Sygyzy, Beauty: An Essay by T. Fleischman

This already seems like a classic. I love it because of how Fleischman wrangles the address of a lover into a series of flashes, so that it becomes a portrait of the speaker. That trick of focus reminds me a lot of Jenny Boully’s The Body: An Essay, which is a small volume written in footnotes. The white space of the page is tantalizing, and maybe where the truth of the love story she’s telling lies.

Exploded View: Essays on Fatherhood, with Diagrams by Dustin Parsons

This collection is really nice for students to encounter because while many of the essays are about childhood memories growing up as the son of an oilfield mechanic, others are very much grounded in the “dailyness” of Parsons’s present-day life as a partner and father. It’s a visually unusual book. Parsons uses everything from schematics to hand-drawn images to support his essays. I have a lot of luck teaching his craft essay “Dustin Parsons on Dropping Off”–which shows and cites his essay “Drop Off.”

Maggie Nelson, Bluets

Excerpts from BluetsJane, A Murder by Maggie Nelson

We always look at least an excerpt from Bluets and often from Jane, as well. I read Jane, then became completely engrossed when I read The Red Parts. That pairing of books is such a cool example of what can happen when a writer keeps moving with a subject that’s under transformation–the investigation of her aunt’s murder, the trial, and Nelson’s understanding of her aunt as a person and her family’s various responses to the murder. It’s like looking at a single subject through a kaleidoscope of archives, essays, and memories. 

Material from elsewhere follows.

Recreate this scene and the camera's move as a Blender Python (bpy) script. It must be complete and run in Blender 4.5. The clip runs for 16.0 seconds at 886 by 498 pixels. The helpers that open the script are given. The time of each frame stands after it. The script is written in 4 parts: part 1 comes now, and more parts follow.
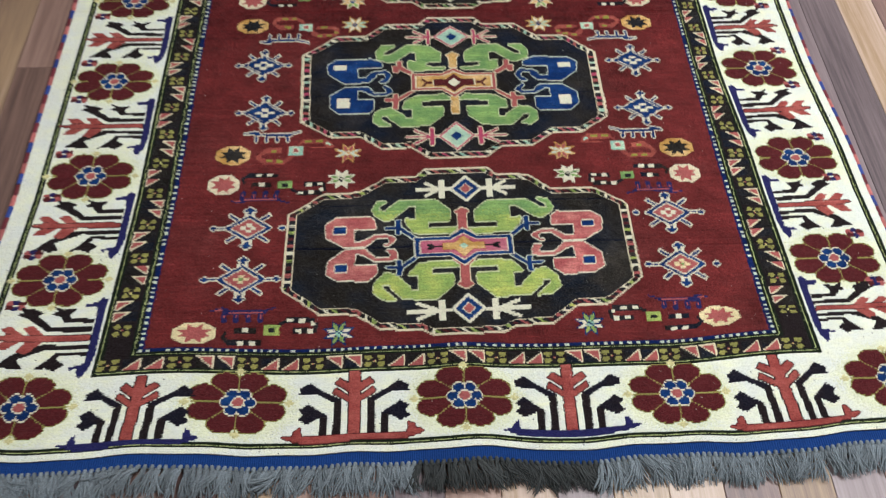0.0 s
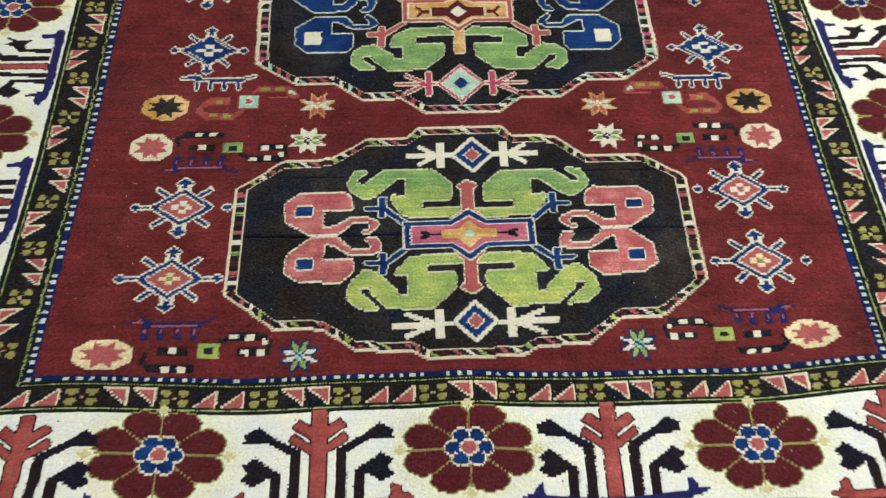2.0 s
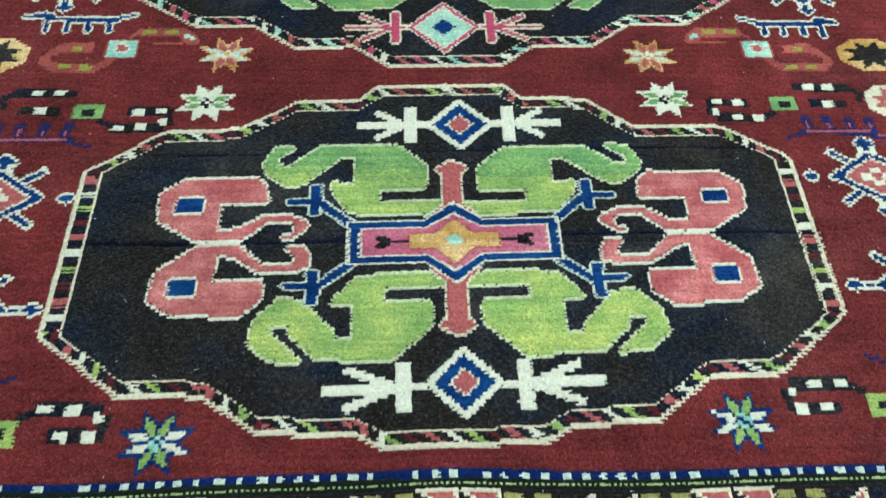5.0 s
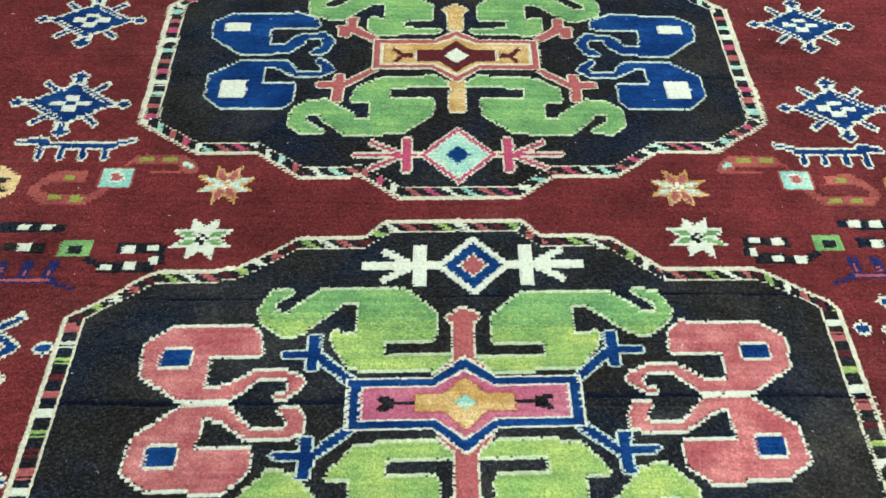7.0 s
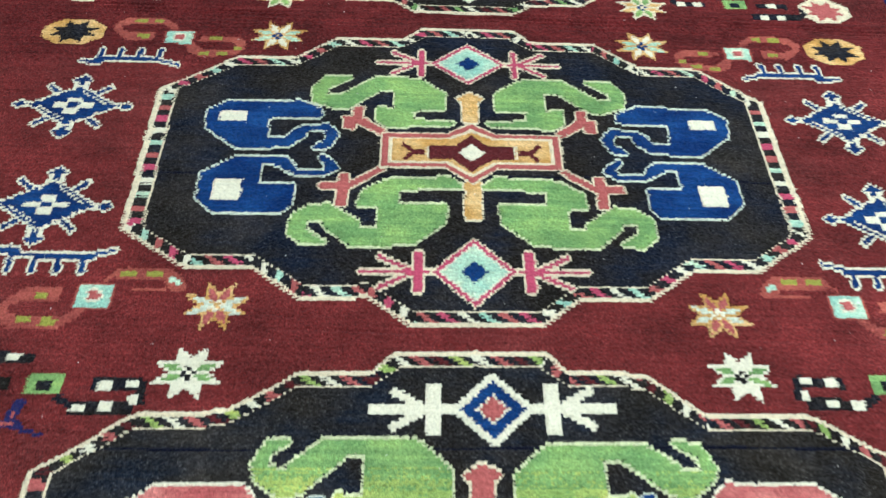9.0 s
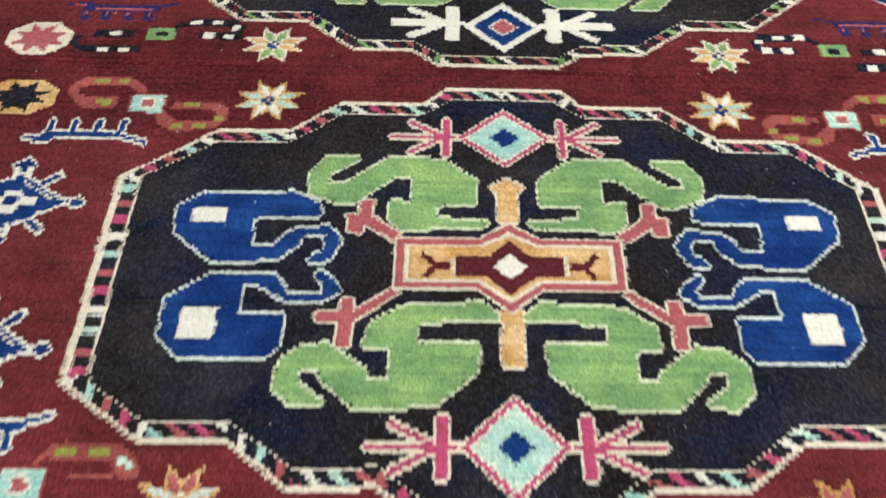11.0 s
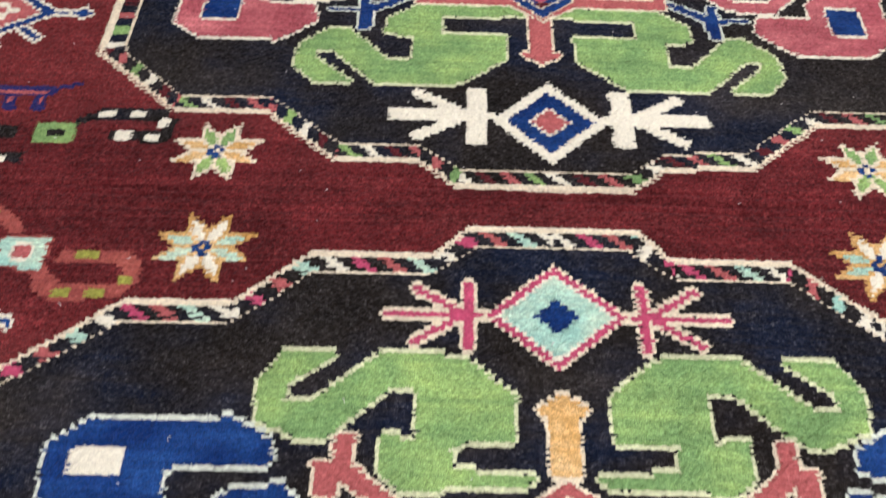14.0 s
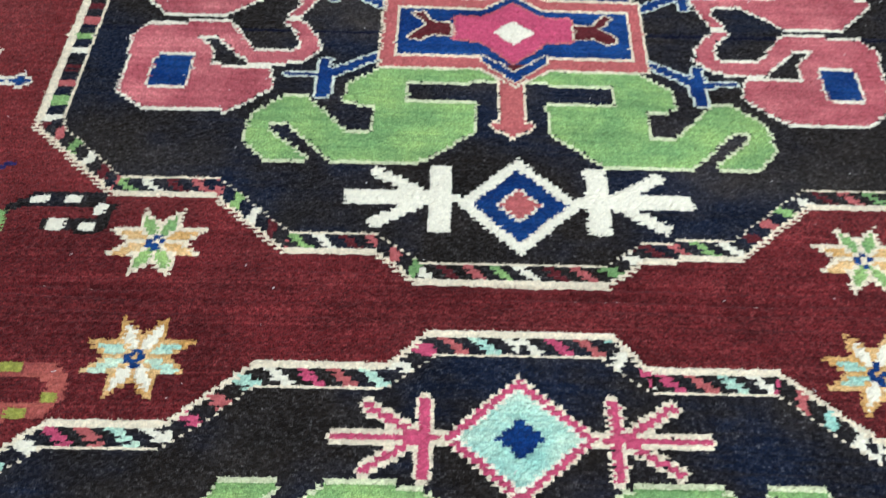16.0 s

Heating and Cooling: 52 Micro-Memoirs by Beth Ann Fennelly 

This is a standard-bearer in the genre for me. I like it because Fennelly is quite funny, and my syllabi tend to be pretty grim. The book’s 52 flashes have amazing range, but humor is so present in the book. It can be helpful for students—and me—to experience joy in reading this work. At the same time, there are some essays in it—like “I Survived the Blizzard of ’79”—that teache a lot about poignancy, and setting, and writing about memory. And I teach “11. And I’ve Been Searching Ceaselessly For You Ever Since, Mon Amor” along with other list essays to help students see what possibility exists in that kind of writing. And in this Electric Literature interview, Fennelly offers insight for writers looking to compile similar books:

“An early draft of the book had 100 pieces. My editor suggested I cut it down, not because any of the micro-memoirs were huge pieces of garbage, but because the book felt a little overwhelming. So I cut down pieces that seemed like outliers, thematically. I kept ones that focused on my central roles — wife, mother, writer, woman — and hoped the cuts allowed a kind of coalescing among these central roles. The book is in some ways about the choices we make in an effort to be happy.”

Online: Flash is largely an online world, in my experience both reading and writing it. There are a number of flash writers I read and follow regularly–like Dina Relles and jj peña–so if I am teaching a class with a wide variety of flash, I might rely on those writers’ works as well as some of the essays I’ve collected over the years that I think hold a lot of complexity and craft considerations for students trying to learn to write short essays–like “There Are Distances Between Us” by Roxane Gay, “I hoisted them, two drug dealers, I guess that’s what they were,” by Diane Seuss, and “Snowbound” by Natalie Lima.